### WHAT IS EXPECTED
Restate the listing that follows word for word, without its pictures.
>> Start
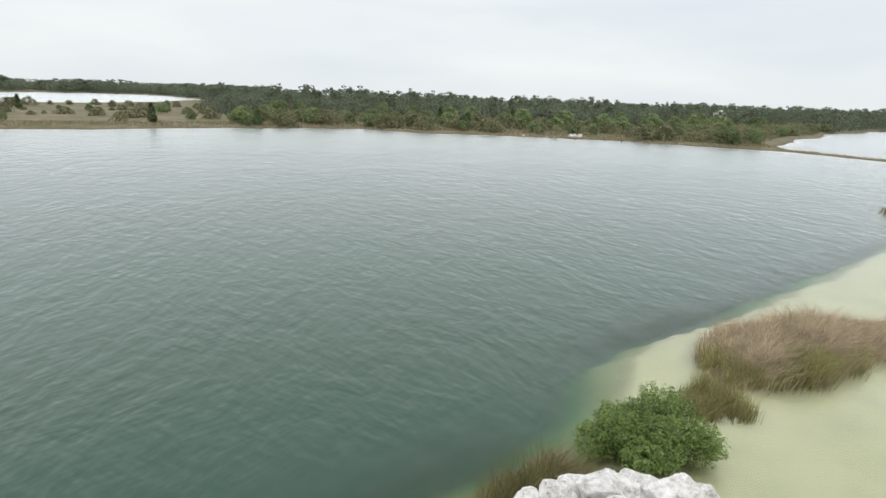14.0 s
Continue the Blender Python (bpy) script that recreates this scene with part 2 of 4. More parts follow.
def ground_material():
    """Lake bed coloured by the depth of water over it, then beach sand, then dry grass and scrub."""
    m, n, l, b = material("lake_bed_and_land")
    geo = n.new("ShaderNodeNewGeometry")
    sep = n.new("ShaderNodeSeparateXYZ")
    l.new(geo.outputs["Position"], sep.inputs[0])
    broad = noise_node(n, l, geo.outputs["Position"], 0.06, 5.0, 0.6)
    mid = noise_node(n, l, geo.outputs["Position"], 0.35, 6.0, 0.65)
    fine = noise_node(n, l, geo.outputs["Position"], 2.5, 6.0, 0.7)
    # depth: 0 at 4 m under water, 1 at the surface
    wob = math_node(n, l, "MULTIPLY", math_node(n, l, "SUBTRACT", mid.outputs[0], 0.5), 0.5)
    wob = math_node(n, l, "MULTIPLY", wob, math_node(n, l, "MINIMUM", math_node(n, l, "MULTIPLY", sep.outputs[2], -0.6), 1.0))
    z = math_node(n, l, "ADD", sep.outputs[2], wob)
    dep = n.new("ShaderNodeMapRange")
    dep.inputs["From Min"].default_value, dep.inputs["From Max"].default_value = -4.0, 0.0
    l.new(z, dep.inputs["Value"])
    # light absorbed by the water is put into the bed colour, greener with depth
    bed = ramp_node(n, [(0.0, (0.14, 0.32, 0.19)), (0.22, (0.12, 0.34, 0.15)), (0.50, (0.17, 0.42, 0.12)),
                        (0.70, (0.35, 0.435, 0.18)), (0.86, (0.46, 0.465, 0.245)), (0.955, (0.59, 0.57, 0.375)), (1.0, (0.40, 0.36, 0.27))])
    l.new(dep.outputs[0], bed.inputs[0])
    speck = math_node(n, l, "ADD", math_node(n, l, "MULTIPLY", fine.outputs[0], 0.14), math_node(n, l, "MULTIPLY", math_node(n, l, "MAXIMUM", math_node(n, l, "SUBTRACT", mid.outputs[0], 0.45), 0.0), 1.3))
    mottled = mix_node(n, l, math_node(n, l, "MULTIPLY", speck, math_node(n, l, "MULTIPLY", dep.outputs[0], dep.outputs[0])), bed.outputs[0], (0.24, 0.27, 0.12))
    dry = ramp_node(n, [(0.32, (0.08, 0.086, 0.04)), (0.46, (0.155, 0.138, 0.082)), (0.58, (0.235, 0.20, 0.14)), (0.72, (0.13, 0.125, 0.062))])
    l.new(math_node(n, l, "ADD", math_node(n, l, "MULTIPLY", mid.outputs[0], 0.5), math_node(n, l, "MULTIPLY", broad.outputs[0], 0.5)), dry.inputs[0])
    land = mix_node(n, l, math_node(n, l, "MULTIPLY", fine.outputs[0], 0.45), dry.outputs[0], (0.08, 0.07, 0.037))
    beach = n.new("ShaderNodeMapRange")
    beach.inputs["From Min"].default_value, beach.inputs["From Max"].default_value = 0.10, 0.45
    l.new(math_node(n, l, "ADD", sep.outputs[2], math_node(n, l, "MULTIPLY", math_node(n, l, "SUBTRACT", mid.outputs[0], 0.5), 0.6)), beach.inputs["Value"])
    shore = mix_node(n, l, beach.outputs[0], (0.11, 0.095, 0.072), land)
    over = n.new("ShaderNodeMapRange")
    over.inputs["From Min"].default_value, over.inputs["From Max"].default_value = -0.02, 0.03
    l.new(sep.outputs[2], over.inputs["Value"])
    # browner where the lip of the shoal is steep
    tilt = n.new("ShaderNodeSeparateXYZ")
    l.new(geo.outputs["Normal"], tilt.inputs[0])
    lip = n.new("ShaderNodeMapRange")
    lip.inputs["From Min"].default_value, lip.inputs["From Max"].default_value = 0.66, 0.45
    lip.inputs["To Min"].default_value, lip.inputs["To Max"].default_value = 0.0, 0.45
    l.new(tilt.outputs[2], lip.inputs["Value"])
    mottled = mix_node(n, l, lip.outputs[0], mottled, (0.26, 0.22, 0.10))
    l.new(mix_node(n, l, over.outputs[0], mottled, shore), b.inputs["Base Color"])
    b.inputs["Roughness"].default_value = 0.95
    b.inputs["Specular IOR Level"].default_value = 0.1
    return m


GROUND = ground_material()


def water_material():
    m = bpy.data.materials.new("lake_water")
    m.use_nodes = True
    n, l = m.node_tree.nodes, m.node_tree.links
    n.remove(n["Principled BSDF"])
    geo = n.new("ShaderNodeNewGeometry")
    pos = geo.outputs["Position"]
    wander = noise_node(n, l, pos, 0.12, 2.0)
    bent = n.new("ShaderNodeVectorMath")
    bent.operation = "MULTIPLY_ADD"
    l.new(wander.outputs[1], bent.inputs[0])
    bent.inputs[1].default_value = (3.0, 3.0, 0.0)
    l.new(pos, bent.inputs[2])
    gust = noise_node(n, l, pos, 0.022, 3.0, 0.5)
    calm = n.new("ShaderNodeMapRange")
    calm.inputs["From Min"].default_value, calm.inputs["From Max"].default_value = 0.35, 0.65
    calm.inputs["To Min"].default_value, calm.inputs["To Max"].default_value = 0.7, 1.1
    l.new(gust.outputs[0], calm.inputs["Value"])
    # wind ripples running eastwards, crossing one another: length, direction of travel, height
    h = 0.0
    for length, turn, tall in ((1.9, 2, 0.095), (1.5, 27, 0.075), (1.4, -26, 0.075), (0.95, 46, 0.058), (0.9, -12, 0.058), (0.6, 16, 0.042), (0.55, -50, 0.034), (0.4, 30, 0.022), (4.0, 8, 0.07)):
        mp = n.new("ShaderNodeMapping")
        mp.inputs["Rotation"].default_value = (0, 0, radians(-turn))
        l.new(bent.outputs[0], mp.inputs["Vector"])
        train = noise_node(n, l, mp.outputs[0], 1.0, 1.5, 0.5, (1.35 / length, 0.44 / length, 1.0))
        h = math_node(n, l, "ADD", h, math_node(n, l, "MULTIPLY", train.outputs[0], tall))
    h = math_node(n, l, "MULTIPLY", h, calm.outputs[0])
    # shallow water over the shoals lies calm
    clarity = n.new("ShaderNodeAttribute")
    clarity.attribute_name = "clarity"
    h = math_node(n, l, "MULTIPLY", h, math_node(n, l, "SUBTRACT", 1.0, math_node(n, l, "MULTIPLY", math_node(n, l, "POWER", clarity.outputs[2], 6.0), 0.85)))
    bump = n.new("ShaderNodeBump")
    bump.inputs["Distance"].default_value, bump.inputs["Strength"].default_value = 1.0, 1.0
    l.new(h, bump.inputs["Height"])
    fres = n.new("ShaderNodeFresnel")
    fres.inputs["IOR"].default_value = 1.42
    l.new(bump.outputs[0], fres.inputs["Normal"])
    share = fres.outputs[0]
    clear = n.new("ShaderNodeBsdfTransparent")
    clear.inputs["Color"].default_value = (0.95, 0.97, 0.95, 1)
    gloss = n.new("ShaderNodeBsdfGlossy")
    gloss.inputs["Color"].default_value = (1, 1, 1, 1)
    gloss.inputs["Roughness"].default_value = 0.27
    l.new(bump.outputs[0], gloss.inputs["Normal"])
    # murky green water hides the bed with depth: scattered light put into a colour
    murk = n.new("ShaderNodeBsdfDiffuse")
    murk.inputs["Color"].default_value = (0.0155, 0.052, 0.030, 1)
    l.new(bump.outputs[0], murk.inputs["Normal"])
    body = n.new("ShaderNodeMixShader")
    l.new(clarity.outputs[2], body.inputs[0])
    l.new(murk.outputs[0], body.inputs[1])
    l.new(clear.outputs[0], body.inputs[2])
    sh = n.new("ShaderNodeMixShader")
    l.new(share, sh.inputs[0])
    l.new(body.outputs[0], sh.inputs[1])
    l.new(gloss.outputs[0], sh.inputs[2])
    l.new(sh.outputs[0], n["Material Output"].inputs["Surface"])
    return m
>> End
### ANSWER TO THIS EXERCISE
14.0 s
Continue the Blender Python (bpy) script that recreates this scene with part 2 of 4. More parts follow.
def ground_material():
    """Lake bed coloured by the depth of water over it, then beach sand, then dry grass and scrub."""
    m, n, l, b = material("lake_bed_and_land")
    geo = n.new("ShaderNodeNewGeometry")
    sep = n.new("ShaderNodeSeparateXYZ")
    l.new(geo.outputs["Position"], sep.inputs[0])
    broad = noise_node(n, l, geo.outputs["Position"], 0.06, 5.0, 0.6)
    mid = noise_node(n, l, geo.outputs["Position"], 0.35, 6.0, 0.65)
    fine = noise_node(n, l, geo.outputs["Position"], 2.5, 6.0, 0.7)
    # depth: 0 at 4 m under water, 1 at the surface
    wob = math_node(n, l, "MULTIPLY", math_node(n, l, "SUBTRACT", mid.outputs[0], 0.5), 0.5)
    wob = math_node(n, l, "MULTIPLY", wob, math_node(n, l, "MINIMUM", math_node(n, l, "MULTIPLY", sep.outputs[2], -0.6), 1.0))
    z = math_node(n, l, "ADD", sep.outputs[2], wob)
    dep = n.new("ShaderNodeMapRange")
    dep.inputs["From Min"].default_value, dep.inputs["From Max"].default_value = -4.0, 0.0
    l.new(z, dep.inputs["Value"])
    # light absorbed by the water is put into the bed colour, greener with depth
    bed = ramp_node(n, [(0.0, (0.14, 0.32, 0.19)), (0.22, (0.12, 0.34, 0.15)), (0.50, (0.17, 0.42, 0.12)),
                        (0.70, (0.35, 0.435, 0.18)), (0.86, (0.46, 0.465, 0.245)), (0.955, (0.59, 0.57, 0.375)), (1.0, (0.40, 0.36, 0.27))])
    l.new(dep.outputs[0], bed.inputs[0])
    speck = math_node(n, l, "ADD", math_node(n, l, "MULTIPLY", fine.outputs[0], 0.14), math_node(n, l, "MULTIPLY", math_node(n, l, "MAXIMUM", math_node(n, l, "SUBTRACT", mid.outputs[0], 0.45), 0.0), 1.3))
    mottled = mix_node(n, l, math_node(n, l, "MULTIPLY", speck, math_node(n, l, "MULTIPLY", dep.outputs[0], dep.outputs[0])), bed.outputs[0], (0.24, 0.27, 0.12))
    dry = ramp_node(n, [(0.32, (0.08, 0.086, 0.04)), (0.46, (0.155, 0.138, 0.082)), (0.58, (0.235, 0.20, 0.14)), (0.72, (0.13, 0.125, 0.062))])
    l.new(math_node(n, l, "ADD", math_node(n, l, "MULTIPLY", mid.outputs[0], 0.5), math_node(n, l, "MULTIPLY", broad.outputs[0], 0.5)), dry.inputs[0])
    land = mix_node(n, l, math_node(n, l, "MULTIPLY", fine.outputs[0], 0.45), dry.outputs[0], (0.08, 0.07, 0.037))
    beach = n.new("ShaderNodeMapRange")
    beach.inputs["From Min"].default_value, beach.inputs["From Max"].default_value = 0.10, 0.45
    l.new(math_node(n, l, "ADD", sep.outputs[2], math_node(n, l, "MULTIPLY", math_node(n, l, "SUBTRACT", mid.outputs[0], 0.5), 0.6)), beach.inputs["Value"])
    shore = mix_node(n, l, beach.outputs[0], (0.11, 0.095, 0.072), land)
    over = n.new("ShaderNodeMapRange")
    over.inputs["From Min"].default_value, over.inputs["From Max"].default_value = -0.02, 0.03
    l.new(sep.outputs[2], over.inputs["Value"])
    # browner where the lip of the shoal is steep
    tilt = n.new("ShaderNodeSeparateXYZ")
    l.new(geo.outputs["Normal"], tilt.inputs[0])
    lip = n.new("ShaderNodeMapRange")
    lip.inputs["From Min"].default_value, lip.inputs["From Max"].default_value = 0.66, 0.45
    lip.inputs["To Min"].default_value, lip.inputs["To Max"].default_value = 0.0, 0.45
    l.new(tilt.outputs[2], lip.inputs["Value"])
    mottled = mix_node(n, l, lip.outputs[0], mottled, (0.26, 0.22, 0.10))
    l.new(mix_node(n, l, over.outputs[0], mottled, shore), b.inputs["Base Color"])
    b.inputs["Roughness"].default_value = 0.95
    b.inputs["Specular IOR Level"].default_value = 0.1
    return m


GROUND = ground_material()


def water_material():
    m = bpy.data.materials.new("lake_water")
    m.use_nodes = True
    n, l = m.node_tree.nodes, m.node_tree.links
    n.remove(n["Principled BSDF"])
    geo = n.new("ShaderNodeNewGeometry")
    pos = geo.outputs["Position"]
    wander = noise_node(n, l, pos, 0.12, 2.0)
    bent = n.new("ShaderNodeVectorMath")
    bent.operation = "MULTIPLY_ADD"
    l.new(wander.outputs[1], bent.inputs[0])
    bent.inputs[1].default_value = (3.0, 3.0, 0.0)
    l.new(pos, bent.inputs[2])
    gust = noise_node(n, l, pos, 0.022, 3.0, 0.5)
    calm = n.new("ShaderNodeMapRange")
    calm.inputs["From Min"].default_value, calm.inputs["From Max"].default_value = 0.35, 0.65
    calm.inputs["To Min"].default_value, calm.inputs["To Max"].default_value = 0.7, 1.1
    l.new(gust.outputs[0], calm.inputs["Value"])
    # wind ripples running eastwards, crossing one another: length, direction of travel, height
    h = 0.0
    for length, turn, tall in ((1.9, 2, 0.095), (1.5, 27, 0.075), (1.4, -26, 0.075), (0.95, 46, 0.058), (0.9, -12, 0.058), (0.6, 16, 0.042), (0.55, -50, 0.034), (0.4, 30, 0.022), (4.0, 8, 0.07)):
        mp = n.new("ShaderNodeMapping")
        mp.inputs["Rotation"].default_value = (0, 0, radians(-turn))
        l.new(bent.outputs[0], mp.inputs["Vector"])
        train = noise_node(n, l, mp.outputs[0], 1.0, 1.5, 0.5, (1.35 / length, 0.44 / length, 1.0))
        h = math_node(n, l, "ADD", h, math_node(n, l, "MULTIPLY", train.outputs[0], tall))
    h = math_node(n, l, "MULTIPLY", h, calm.outputs[0])
    # shallow water over the shoals lies calm
    clarity = n.new("ShaderNodeAttribute")
    clarity.attribute_name = "clarity"
    h = math_node(n, l, "MULTIPLY", h, math_node(n, l, "SUBTRACT", 1.0, math_node(n, l, "MULTIPLY", math_node(n, l, "POWER", clarity.outputs[2], 6.0), 0.85)))
    bump = n.new("ShaderNodeBump")
    bump.inputs["Distance"].default_value, bump.inputs["Strength"].default_value = 1.0, 1.0
    l.new(h, bump.inputs["Height"])
    fres = n.new("ShaderNodeFresnel")
    fres.inputs["IOR"].default_value = 1.42
    l.new(bump.outputs[0], fres.inputs["Normal"])
    share = fres.outputs[0]
    clear = n.new("ShaderNodeBsdfTransparent")
    clear.inputs["Color"].default_value = (0.95, 0.97, 0.95, 1)
    gloss = n.new("ShaderNodeBsdfGlossy")
    gloss.inputs["Color"].default_value = (1, 1, 1, 1)
    gloss.inputs["Roughness"].default_value = 0.27
    l.new(bump.outputs[0], gloss.inputs["Normal"])
    # murky green water hides the bed with depth: scattered light put into a colour
    murk = n.new("ShaderNodeBsdfDiffuse")
    murk.inputs["Color"].default_value = (0.0155, 0.052, 0.030, 1)
    l.new(bump.outputs[0], murk.inputs["Normal"])
    body = n.new("ShaderNodeMixShader")
    l.new(clarity.outputs[2], body.inputs[0])
    l.new(murk.outputs[0], body.inputs[1])
    l.new(clear.outputs[0], body.inputs[2])
    sh = n.new("ShaderNodeMixShader")
    l.new(share, sh.inputs[0])
    l.new(body.outputs[0], sh.inputs[1])
    l.new(gloss.outputs[0], sh.inputs[2])
    l.new(sh.outputs[0], n["Material Output"].inputs["Surface"])
    return m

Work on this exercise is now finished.